Iranian protesters who have been released from prison, and the families of those still held without charges, say that some of the detainees have been tortured and killed.
“People inside are being tortured, maybe tortured to death,” a 31-year-old activist named Amir told Fox News, speaking by telephone from a rally outside Iran’s infamous Evin prison.
Amir said one of his friends was “lucky” to have been released after a week in jail, but has gone into hiding because he fears for his family’s safety. During his week in detention, this student friend was “beaten badly.”
“He said 400 to 500 people were forced into a room that should only hold 120 persons. They suffered all the torture—sleep deprivation, lack of food, all the things,” Amir told Fox News. He said his friend also reported Iranian officials are forcing detainees to make on-camera statements they are being treated well, despite the brutal reality.
Several other protesters told Fox News they did not know the status of friends and family members detained during the government crackdown.
An Iranian woman currently living in Europe said a member of her family was shot in the heart while protesting outside an Islamic Revolutionary Guard Corps office on December 31, and his body was spirited away by the IRGC after he died in the hospital. She said the IRGC returned his remains to the family five days later after extracting a promise they would not talk to the media.
Fox News notes that demonstrators can effectively be charged with apostasy for opposing the divinely-ordained Iranian government and sentenced to death. Complaints are mounting that most of the 3,000 known detainees have not been charged with anything yet, even though Iranian law stipulates they should have been charged within 24 hours of arrest or released. That is something to keep in mind when listening to Iranian officials boast about their lawful system and its deep respect for the rights of demonstrators.
Soon after the alleged suicide of 23-year-old detainee Sina Qanbari came reports of two more deaths in custody, activists named Vahid Heidari and Ashkan Absavaran. The official account of suicide has been met with wide skepticism, especially since veterans of Iranian prison say captives are routinely deprived of the items they would need to hang themselves and are monitored closely.
Qanbari’s death was especially galvanizing for both dissidents and opposition politicians.

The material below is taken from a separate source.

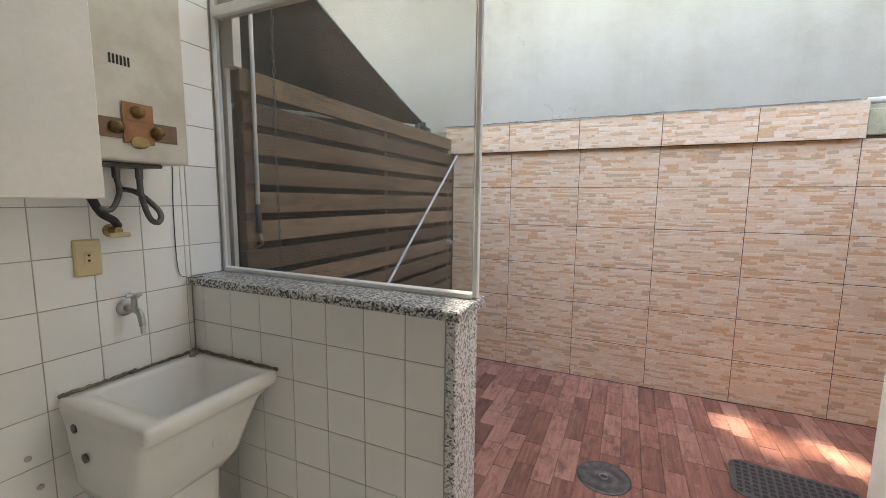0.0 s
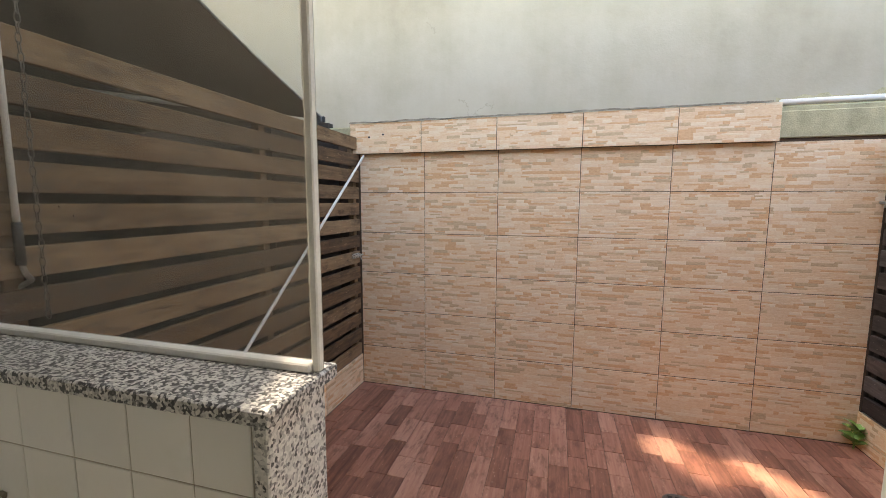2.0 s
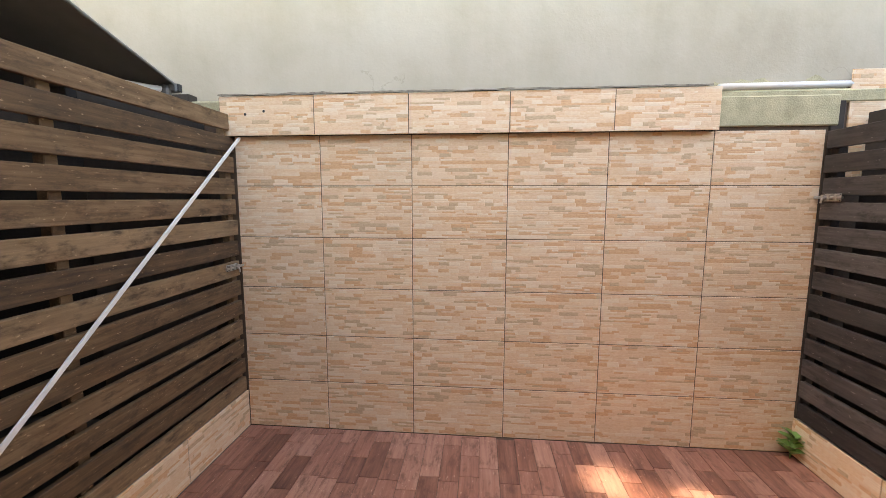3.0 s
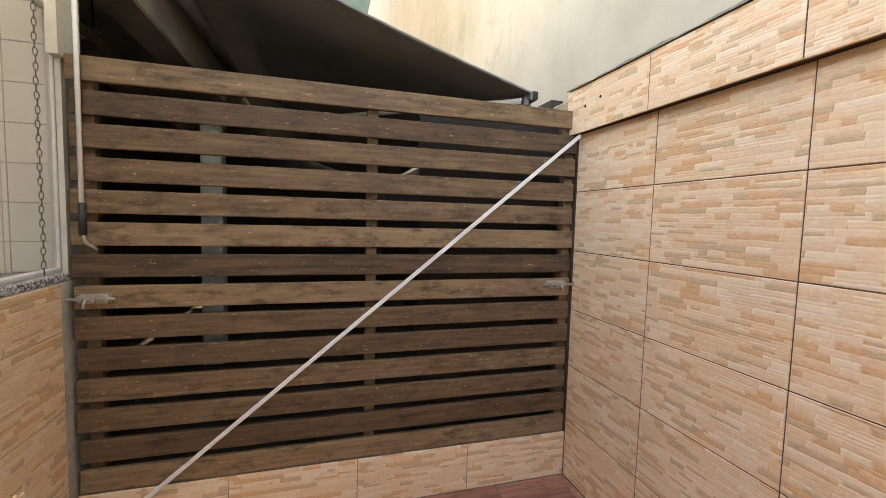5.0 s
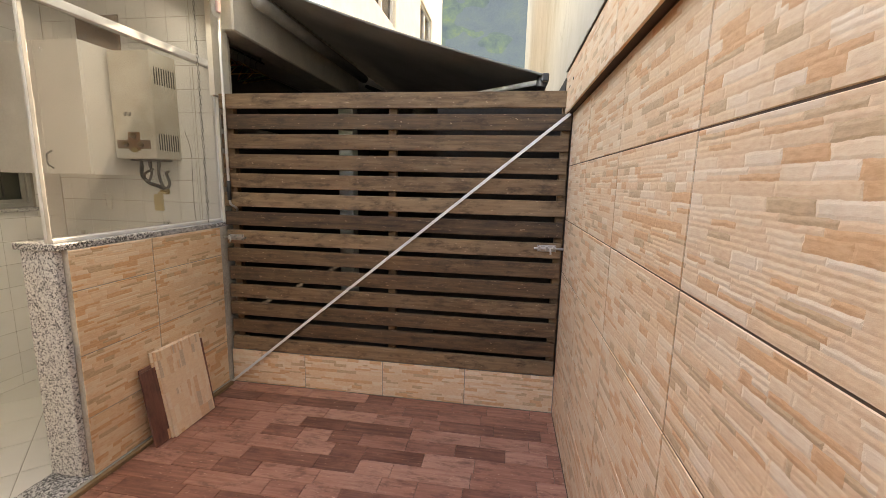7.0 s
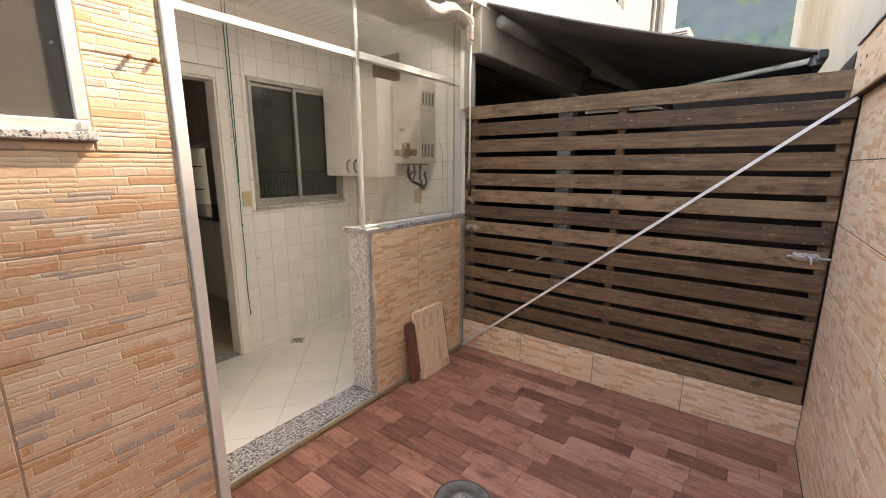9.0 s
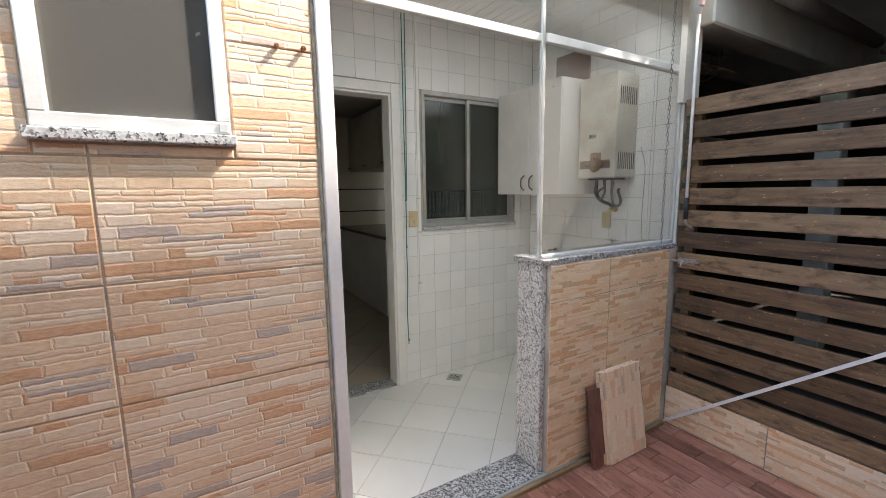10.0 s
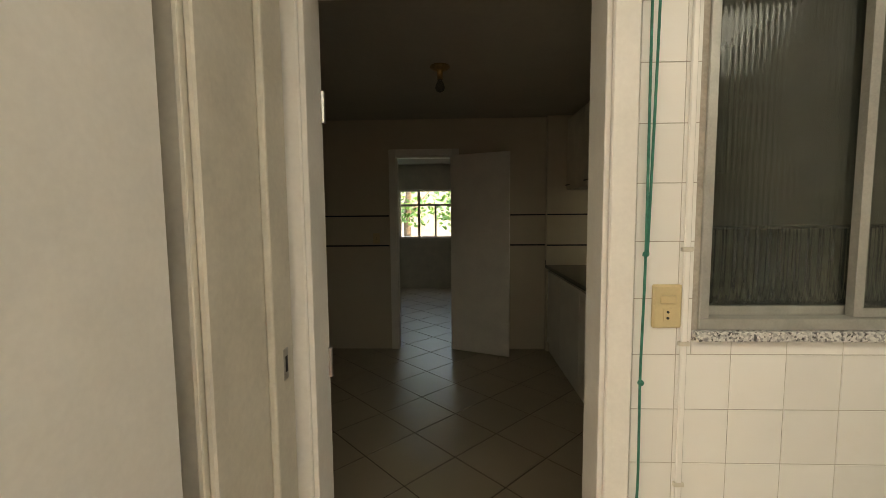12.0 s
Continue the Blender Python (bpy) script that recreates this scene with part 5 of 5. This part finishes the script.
# Shares the near-black yard colour so the wall's end stays dark.
end_post = structure("fence_pier", box((1.815, YB - 0.004, 0.0), (1.90, YB + 0.055, 2.06), 0.012), M_SHADE, "rough concrete pier at the end of the wall, coloured near black", "pier")
east_wall = structure("wall_back_east", box((1.90, YB + 0.009, -0.1), (5.0, YB + 0.06, 2.10)), M_GROUT, "tiled back wall of the yard beyond the fence")
tile_run(east_wall, "tile", (0, YB, 0), 0, [1.91, 2.45, 3.0, 3.55, 4.1, 4.98], [1.55, 1.86, 2.16], M_BACK, 0.004)

# ---- neighbour: awning and hangers ----
awning = thing("awning", "grey canvas folding-arm awning over the neighbouring yard", "awning", (0, 0, 0))
# Canvas beyond the roller is added to block sun from the yard.
AX0, AX1 = -8.5, -1.75
sheet = []
for i in range(9):
    t = i / 8
    y, z = 1.19 + (3.20 - 1.19) * t, 2.752 + (2.115 - 2.752) * t - 0.035 * math.sin(math.pi * t)
    sheet.append((y, z))
bm = bmesh.new()
hem_x = [AX1 + 0.085 * (1 - i / 8) for i in range(9)]
top = [[bm.verts.new((x, y, z + 0.004)) for x in (AX0, -4, -3, -2.3, e)] for (y, z), e in zip(sheet, hem_x)]
low = [[bm.verts.new((x, y, z)) for x in (AX0, -4, -3, -2.3, e)] for (y, z), e in zip(sheet, hem_x)]
for grid, flip in ((top, False), (low, True)):
    for p, q in zip(grid, grid[1:]):
        for k in range(4):
            f = (p[k], p[k + 1], q[k + 1], q[k])
            bm.faces.new(tuple(reversed(f)) if flip else f)
for k in range(8):
    bm.faces.new((top[k][4], low[k][4], low[k + 1][4], top[k + 1][4]))
part("canvas", bm, M_CANVAS, awning, "", True)
part("hem", tube([(e, y, z) for (y, z), e in zip(sheet, hem_x)], 0.008, 8), M_CANVAS, awning)
part("front_bar", box((AX0, 3.19, 2.075), (AX1 + 0.012, 3.235, 2.125), 0.008), M_CANVAS, awning)
part("end_cap", box((AX1 + 0.0125, 3.195, 2.078), (AX1 + 0.022, 3.23, 2.122), 0.004), M_BLACK, awning)
part("roller", tube([(-3.80, 1.32, 2.60), (-1.72, 1.32, 2.60)], 0.048, 16), M_ROLLER, awning, "grey roller tube", True)
part("arm", tube([(-1.80, 3.18, 2.085), (-2.9, 2.1, 2.14)], 0.016, 10), M_ROD, awning, "white folding arm", True)
part("arm", tube([(-2.9, 2.1, 2.14), (-3.72, 1.38, 2.50)], 0.02, 10), M_DARK_STEEL, awning, "", True)
part("elbow", add_lathe(bmesh.new(), [(0.035, -0.03), (0.035, 0.03)], 14, (-2.9, 2.1, 2.14)), M_STEEL, awning)
part("joint", add_lathe(bmesh.new(), [(0.028, -0.03), (0.03, 0.0), (0.022, 0.03)], 14, (-1.80, 3.19, 2.085)), M_DARK_STEEL, awning)


def clothes_hanger(at, turn, material):
    h = thing("clothes_hanger", "coloured plastic clothes hanger hanging in the neighbour's laundry", "hanger", at, "neighbour's clothes hangers", "", turn)
    part("frame", tube([(-0.20, 0, -0.10), (0.0, 0, 0.0), (0.20, 0, -0.10), (-0.20, 0, -0.10)], 0.0045, 6), material, h)
    part("hook", tube(smooth_line([(0, 0, 0), (0, 0, 0.05), (0.018, 0, 0.07), (0.004, 0, 0.092), (-0.016, 0, 0.08)]), 0.0028, 6), M_STEEL, h)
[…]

The regime initially claimed he was a drug dealer who had nothing to do with the demonstrations, but a reformist Iranian lawmaker disputed that claim, and an investigation is supposedly underway into the circumstances of Qanbari’s incarceration and death.
Tehran University has established a committee to track students imprisoned during the protests, ostensibly in a spirit of cooperation with the authorities, although concerns have been raised about the “pre-emptive” arrest of students who did not actually attend the demonstrations.
Amnesty International called for thorough investigations of at least five reported deaths in custody following the government crackdown, denouncing the alarming “shroud of secrecy and lack of transparency over what happened to these detainees.”
“We have long documented the nightmarish conditions in detention facilities in Iran, including the use of torture. Those suspected of having any responsibility for these deaths should be suspended from their positions and prosecuted in proceedings that respect international fair trial standards and without recourse to the death penalty,” said Magdalena Mughrabi, Amnesty International’s Deputy Director for the Middle East and North Africa.
Amnesty reports that many relatives of detainees have “faced intimidation and threats by the authorities for even making enquiries” about their status.
Human Rights Watch (HRW) suggests Iran “outsmarted itself” by cracking down hard on the uprising, predicting that viral video footage and eyewitness accounts of government abuses will draw international attention and turn the crackdown into a worse headache for Tehran than the problems that caused the protests. HRW also predicts that demonstrators have learned to decentralize and deny the Iranian regime high-profile leaders it can imprison or destroy, so the new unrest will be harder to stamp out than previous movements like the 2009 Green Revolution.
Unfortunately, that prediction of withering international attention on the Iranian government’s abuses might be a little premature. The Trump administration has forthrightly condemned the crackdown and repeatedly called for the release of all political prisoners, but European leaders have been largely silent. The European Union made it uncomfortably clear on Thursday they are well aware of Tehran’s brutality, but they are unwilling to speak out for fear of jeopardizing the Iran nuclear deal and the billions of dollars in business deals that depend on it.